Tuesday at the Toronto Cricket and Skating Club, Orser and Tracy Wilson ran about a dozen or so skaters through a session of edge work. They followed Orser and Wilson back and forth across the rink countless times, gliding and turning in graceful unison. "The Blower's Daughter" played on the arena's stereo system.

The group included some of the sport's biggest stars — Japan's reigning two-time Olympic champion Yuzuru Hanyu, Russia's double world gold medallist Evgenia Medvedeva, and Canada's world bronze medallist Gabrielle Daleman were among them. If Gogolev stood out, it was only because of his size. The willowy Hanyu looked like an oak tree beside the slender, blond, five-foot teen.

A growth spurt is in Gogolev's future, and Orser knows how added size can throw off a skater's carefully calibrated jumps and spins as they become accustomed to an altered centre of gravity.

"It's a fact of life, and you just have to keep doing exercises like [the edge work session] we're doing now, and listen to your body," said Orser, a world and Olympic silver medallist. "He's been really good about that, he doesn't pound and pound and pound too much. If he starts to get any pain, it's just automatic that we back off. I don't push anything through that, because I know as an athlete myself."

Future growth a plus

On the plus size, with growth will come greater strength in his skating. And the artistic side of the sport usually comes with maturity. Sitting in his Cricket Club office, Orser demonstrated how he "hardly skated with his hands above his waist" at 13. Seated across the desk, the shy Gogolev laughed.

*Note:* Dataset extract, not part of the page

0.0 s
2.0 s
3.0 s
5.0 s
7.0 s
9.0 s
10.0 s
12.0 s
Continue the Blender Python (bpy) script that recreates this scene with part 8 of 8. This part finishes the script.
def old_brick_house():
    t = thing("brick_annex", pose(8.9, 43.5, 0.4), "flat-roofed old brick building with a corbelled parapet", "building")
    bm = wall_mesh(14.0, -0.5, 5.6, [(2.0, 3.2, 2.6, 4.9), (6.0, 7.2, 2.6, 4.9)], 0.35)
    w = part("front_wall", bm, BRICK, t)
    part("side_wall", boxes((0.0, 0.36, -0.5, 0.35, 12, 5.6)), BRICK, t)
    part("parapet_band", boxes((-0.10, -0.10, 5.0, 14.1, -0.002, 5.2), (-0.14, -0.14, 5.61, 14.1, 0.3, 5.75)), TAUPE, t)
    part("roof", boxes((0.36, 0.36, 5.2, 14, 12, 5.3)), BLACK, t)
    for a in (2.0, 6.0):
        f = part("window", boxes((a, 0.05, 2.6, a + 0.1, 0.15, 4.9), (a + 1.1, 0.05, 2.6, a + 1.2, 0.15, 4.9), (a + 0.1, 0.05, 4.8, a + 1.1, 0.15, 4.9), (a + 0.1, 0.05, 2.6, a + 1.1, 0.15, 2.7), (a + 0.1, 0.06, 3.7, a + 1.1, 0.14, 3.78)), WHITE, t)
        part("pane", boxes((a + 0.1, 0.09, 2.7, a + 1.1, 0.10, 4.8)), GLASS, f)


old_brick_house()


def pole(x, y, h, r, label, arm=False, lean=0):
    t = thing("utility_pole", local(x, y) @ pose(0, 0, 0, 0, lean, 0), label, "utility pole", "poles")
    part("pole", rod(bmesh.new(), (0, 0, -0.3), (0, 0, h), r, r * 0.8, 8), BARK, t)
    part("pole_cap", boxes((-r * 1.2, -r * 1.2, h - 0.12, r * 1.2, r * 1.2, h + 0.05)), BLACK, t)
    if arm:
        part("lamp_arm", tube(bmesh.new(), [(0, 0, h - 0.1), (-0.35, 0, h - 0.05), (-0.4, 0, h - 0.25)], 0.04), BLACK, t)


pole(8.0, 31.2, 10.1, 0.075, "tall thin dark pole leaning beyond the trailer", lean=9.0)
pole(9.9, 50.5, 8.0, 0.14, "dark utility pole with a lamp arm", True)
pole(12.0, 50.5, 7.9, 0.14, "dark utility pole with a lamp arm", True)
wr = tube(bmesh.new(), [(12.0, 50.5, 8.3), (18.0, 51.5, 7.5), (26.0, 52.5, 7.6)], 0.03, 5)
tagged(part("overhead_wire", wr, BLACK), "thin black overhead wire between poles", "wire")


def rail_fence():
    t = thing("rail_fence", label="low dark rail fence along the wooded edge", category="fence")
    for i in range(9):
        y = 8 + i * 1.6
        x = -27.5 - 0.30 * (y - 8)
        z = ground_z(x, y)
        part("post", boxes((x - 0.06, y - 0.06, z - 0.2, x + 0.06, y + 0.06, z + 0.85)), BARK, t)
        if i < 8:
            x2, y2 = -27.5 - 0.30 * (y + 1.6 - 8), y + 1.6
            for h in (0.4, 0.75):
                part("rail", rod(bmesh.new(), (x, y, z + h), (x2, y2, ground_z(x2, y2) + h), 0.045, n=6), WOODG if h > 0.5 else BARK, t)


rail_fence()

"It's nice that there's a place for him to go," Orser said on the room for improvement. "I'm not pushing it, you can't get there too early, you can't force that kind of stuff, it just has to happen, and it will. It happens with maturity and as you experience more things in your life."

Gogolev was born in Toronto to Russian parents Irina and Igor. He started skating at six, and for a while he travelled to Russia to train. He has Canadian and Russian passports, and could have chosen to skate for Russia. His 17-year-old brother Peter is a competitive kayaker. It's not uncommon for the Gogolevs to head out on 12-kilometre family runs on Sundays.

The young skater's emergence comes at a time Canadian skating has lost some of its biggest stars. Chan has retired. While they haven't made an official announcement, ice dancers Tessa Virtue and Scott Moir are expected to follow suit.

He's also armed himself well in an event where quad jumps have become a staple. Chan was among the first skaters to include two quads in a program, but when his young rivals upped the ante, Chan was left behind. Canadian Kevin Reynolds has landed four in a program. American Nathan Chen became the first skater in history to land six in a program last season.

Gogolev can land all five quads — flip, loop, toe loop, Lutz, and Salchow. And the big jumps are just part of the full package.

"The thing with Stephen is he's a very well-rounded skater, he's not just a jumper," Slipchuk said. "He can spin, his skating skills are strong, his base is very strong, and I think that's the key thing is he has a lot of areas that will help him continue to grow that mark. If you're just a jumper, you can only score so much."

Gogolev's next Junior Grand Prix is Sept. 12-15 in Richmond, B.C. A solid result will clinch him a spot in the Grand Prix Final, Dec. 6-9 in Vancouver.